Earlier today our run trace data pipeline in one of our regional clusters experienced some issues with writing data. This pipeline asynchronously ingests run traces and statuses into our database. Runs were executing successfully, but the traces could not be ingested, resulting in outdated run statuses in the Inngest dashboard (stuck in 'queued'). These runs continued to be executed, but the dashboard observability is out of date and in some cases, incorrect.
The system is fully operational now.
We are analyzing our system's data to determine the most effective way to prevent this case in all parts of our system that rely on this and similar data pipelines.
Resolved
Earlier today our run trace data pipeline in one of our regional clusters experienced some issues with writing data. This pipeline asynchronously ingests run traces and statuses into our database. Runs were executing successfully, but the traces could not be ingested, resulting in outdated run statuses in the Inngest dashboard (stuck in 'queued'). These runs continued to be executed, but the dashboard observability is out of date and in some cases, incorrect.

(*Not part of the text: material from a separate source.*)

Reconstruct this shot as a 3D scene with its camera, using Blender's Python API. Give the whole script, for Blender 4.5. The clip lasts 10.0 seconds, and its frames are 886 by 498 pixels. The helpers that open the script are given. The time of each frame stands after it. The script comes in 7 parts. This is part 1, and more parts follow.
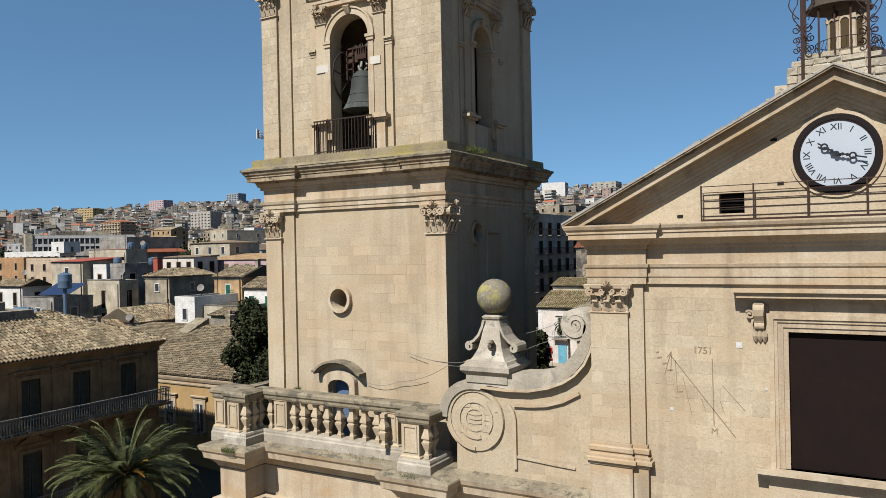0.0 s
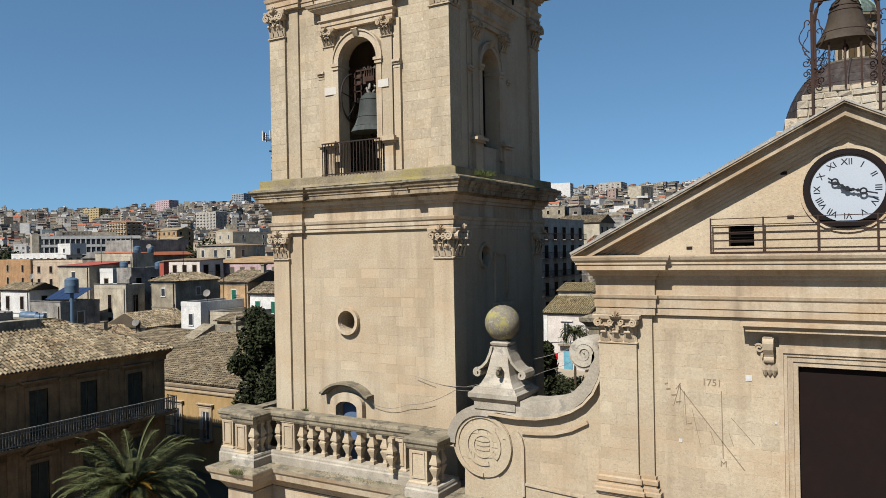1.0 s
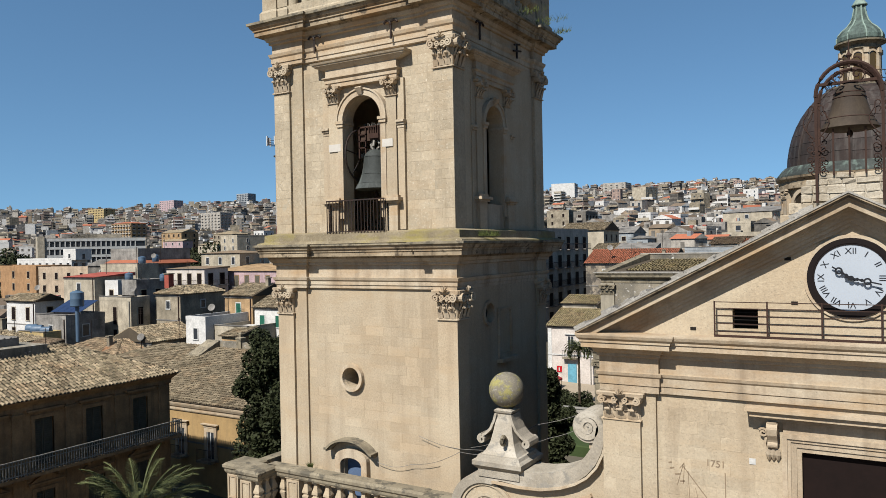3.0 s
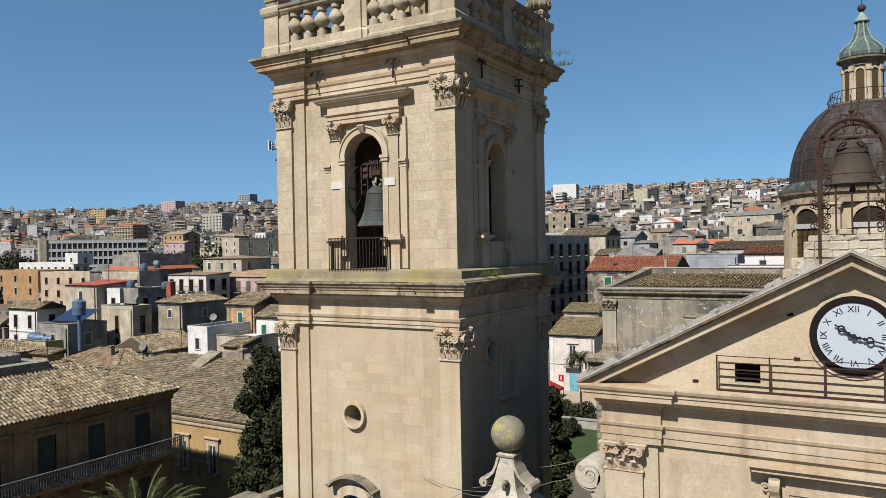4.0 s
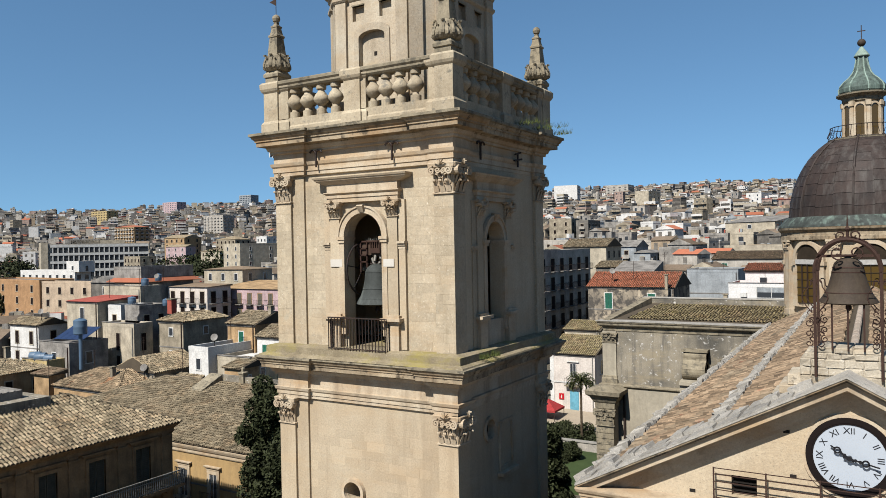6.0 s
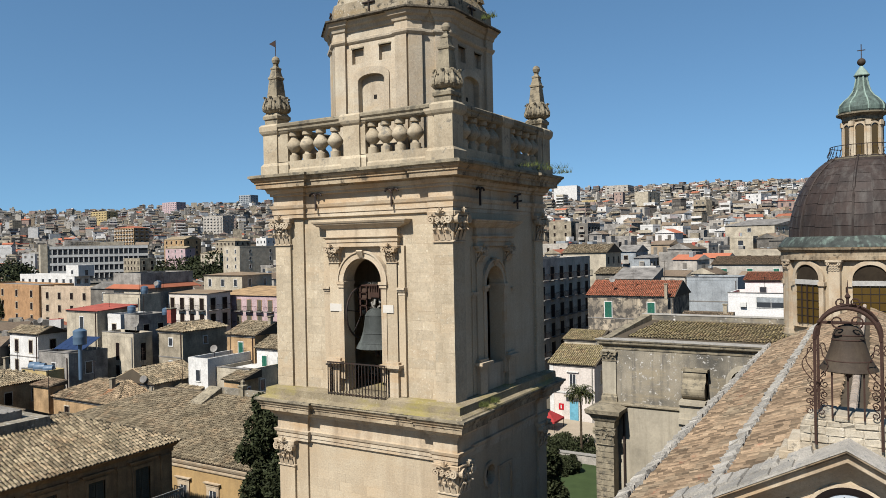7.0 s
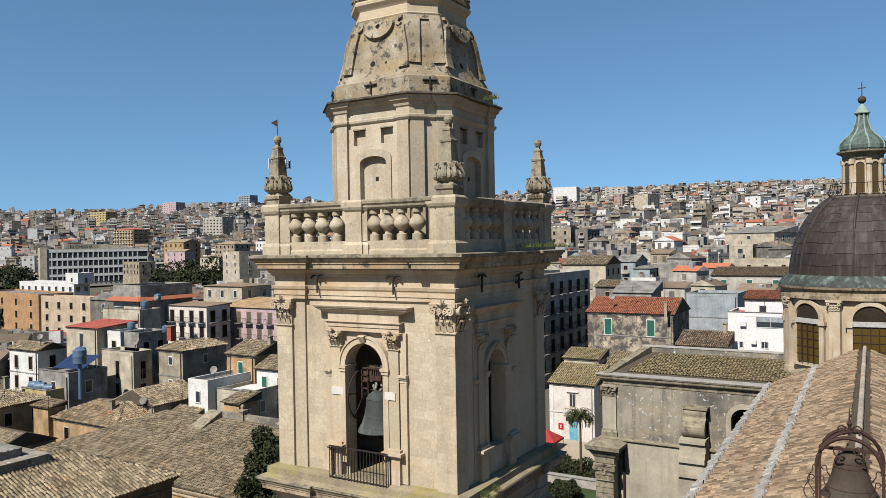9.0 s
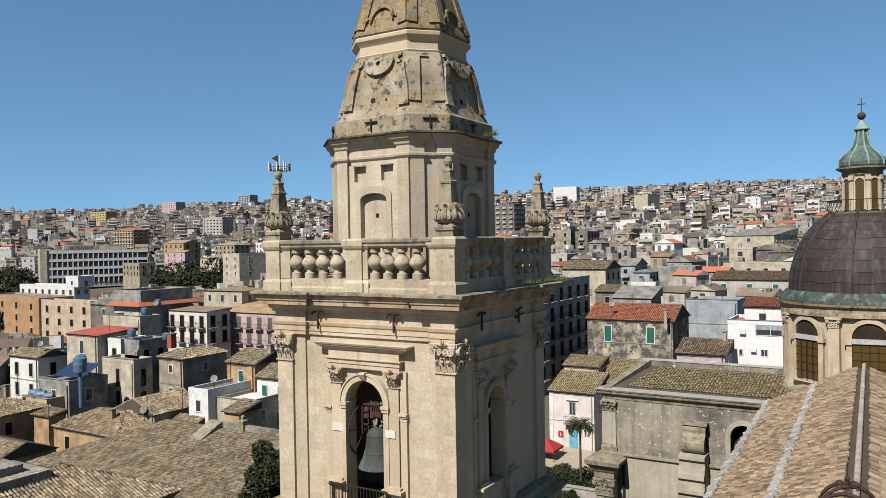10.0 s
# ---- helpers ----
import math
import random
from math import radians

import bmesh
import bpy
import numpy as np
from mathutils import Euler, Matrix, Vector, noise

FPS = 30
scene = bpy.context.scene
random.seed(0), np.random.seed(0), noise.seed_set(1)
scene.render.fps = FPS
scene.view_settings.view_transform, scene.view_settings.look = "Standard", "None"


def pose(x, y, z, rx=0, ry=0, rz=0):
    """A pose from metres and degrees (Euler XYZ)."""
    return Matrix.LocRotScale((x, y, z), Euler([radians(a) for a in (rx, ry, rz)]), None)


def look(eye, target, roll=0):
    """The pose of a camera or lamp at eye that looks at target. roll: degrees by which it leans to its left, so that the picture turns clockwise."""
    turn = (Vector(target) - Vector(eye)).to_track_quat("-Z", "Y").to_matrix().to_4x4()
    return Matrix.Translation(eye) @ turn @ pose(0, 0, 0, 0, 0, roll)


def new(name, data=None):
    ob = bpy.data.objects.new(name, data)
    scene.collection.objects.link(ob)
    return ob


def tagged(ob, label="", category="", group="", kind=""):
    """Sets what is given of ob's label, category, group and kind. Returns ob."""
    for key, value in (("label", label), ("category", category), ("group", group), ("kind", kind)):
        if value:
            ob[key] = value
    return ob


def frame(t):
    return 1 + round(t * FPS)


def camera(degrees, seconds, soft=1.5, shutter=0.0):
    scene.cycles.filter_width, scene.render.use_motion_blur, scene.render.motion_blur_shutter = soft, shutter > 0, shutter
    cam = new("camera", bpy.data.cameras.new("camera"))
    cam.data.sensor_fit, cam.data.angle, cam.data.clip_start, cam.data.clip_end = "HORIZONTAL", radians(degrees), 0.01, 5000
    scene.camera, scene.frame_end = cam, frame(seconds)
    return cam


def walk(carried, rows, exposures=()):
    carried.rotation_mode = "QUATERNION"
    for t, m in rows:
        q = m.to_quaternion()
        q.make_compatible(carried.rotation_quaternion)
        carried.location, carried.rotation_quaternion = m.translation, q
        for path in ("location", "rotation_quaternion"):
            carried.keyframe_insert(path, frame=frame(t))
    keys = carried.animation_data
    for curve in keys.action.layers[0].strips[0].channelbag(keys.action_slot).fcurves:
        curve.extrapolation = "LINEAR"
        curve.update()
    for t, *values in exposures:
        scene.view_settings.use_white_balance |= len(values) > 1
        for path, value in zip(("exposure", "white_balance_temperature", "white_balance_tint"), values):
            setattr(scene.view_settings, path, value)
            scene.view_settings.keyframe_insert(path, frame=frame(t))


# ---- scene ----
cam = camera(61.5, 10.0, soft=0.4)
PATH = [
    (0, (0.059, 0.078, 16.048), (-0.949, 1.806, 16.045), -1.2),
    (0.5, (0.034, 0.037, 16.386), (-0.979, 1.762, 16.385), -1.1),
    (1, (-0.003, 0.03, 16.767), (-1.022, 1.751, 16.764), -1.1),
    (1.5, (-0.016, -0.013, 17.158), (-1.037, 1.706, 17.153), -1.1),
    (2, (0.004, -0.007, 17.564), (-1.02, 1.711, 17.56), -1.1),
    (2.5, (0.046, 0.004, 18.069), (-0.98, 1.72, 18.064), -1.1),
    (4, (0.059, 0.011, 19.839), (-0.973, 1.724, 19.833), -1.1),
    (4.5, (0.075, -0.062, 20.45), (-0.958, 1.651, 20.443), -1.1),
    (5, (0.117, -0.085, 21.065), (-0.917, 1.627, 21.058), -1.1),
    (5.5, (0.181, -0.03, 21.699), (-0.854, 1.682, 21.692), -1.1),
    (7, (0.208, 0.045, 23.85), (-0.826, 1.757, 23.84), -1.1),
    (7.5, (0.165, 0.113, 24.574), (-0.868, 1.825, 24.563), -1.0),
    (8, (0.152, 0.146, 25.27), (-0.882, 1.858, 25.257), -0.9),
    (8.5, (0.149, 0.116, 25.924), (-0.884, 1.828, 25.91), -0.9),
    (9, (0.19, 0.035, 26.601), (-0.843, 1.748, 26.588), -1.0),
    (9.5, (0.214, -0.023, 27.217), (-0.818, 1.69, 27.202), -1.0),
    (10, (0.246, -0.022, 27.841), (-0.787, 1.691, 27.825), -1.0),
]
walk(cam, [(t, look(eye, target, roll)) for t, eye, target, roll in PATH], [(0, 0.85), (2.5, 0.86), (5, 0.93), (7, 0.97), (10, 0.97)])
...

The system is fully operational now.
We are analyzing our system's data to determine the most effective way to prevent this case in all parts of our system that rely on this and similar data pipelines.
Monitoring
The team released a fix for run statuses over the last 90 minutes and has been monitoring the system. Run status looks to be up to date for new runs. Earlier runs that were effected may not have their status updated yet. We are looking for a fix to address this.
Investigating
Runs status in the Inngest dashboard is delayed for some runs. We have identified an issue in our observability data pipeline.